Fast Neural Tangent Kernel Alignment, Norm and Effective Rank via Trace Estimation
This provides a faster analysis tool for researchers and practitioners working with NTK in machine learning, though it is incremental as it builds on existing trace estimation techniques.
The paper tackles the computational infeasibility of computing the full Neural Tangent Kernel (NTK) matrix, especially for recurrent architectures, by introducing a matrix-free method using trace estimation to rapidly compute its trace, Frobenius norm, effective rank, and alignment, achieving speedups of many orders of magnitude.

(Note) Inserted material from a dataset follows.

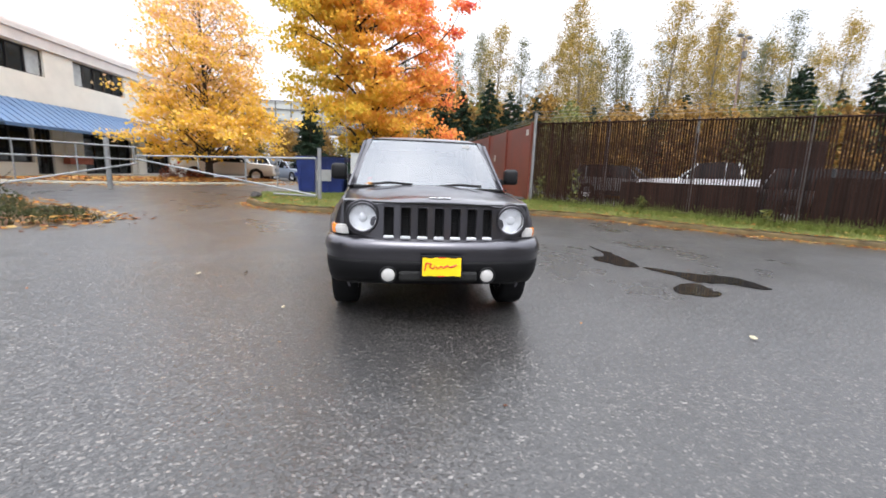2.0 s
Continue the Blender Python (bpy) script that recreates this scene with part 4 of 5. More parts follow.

The Neural Tangent Kernel (NTK) characterizes how a model's state evolves over Gradient Descent. Computing the full NTK matrix is often infeasible, especially for recurrent architectures. Here, we introduce a matrix-free perspective, using trace estimation to rapidly analyze the empirical, finite-width NTK. This enables fast computation of the NTK's trace, Frobenius norm, effective rank, and alignment. We provide numerical recipes based on the Hutch++ trace estimator with provably fast convergence guarantees. In addition, we show that, due to the structure of the NTK, one can compute the trace using only forward- or reverse-mode automatic differentiation, not requiring both modes. We show these so-called one-sided estimators can outperform Hutch++ in the low-sample regime, especially when the gap between the model state and parameter count is large. In total, our results demonstrate that matrix-free randomized approaches can yield speedups of many orders of magnitude, leading to faster analysis and applications of the NTK.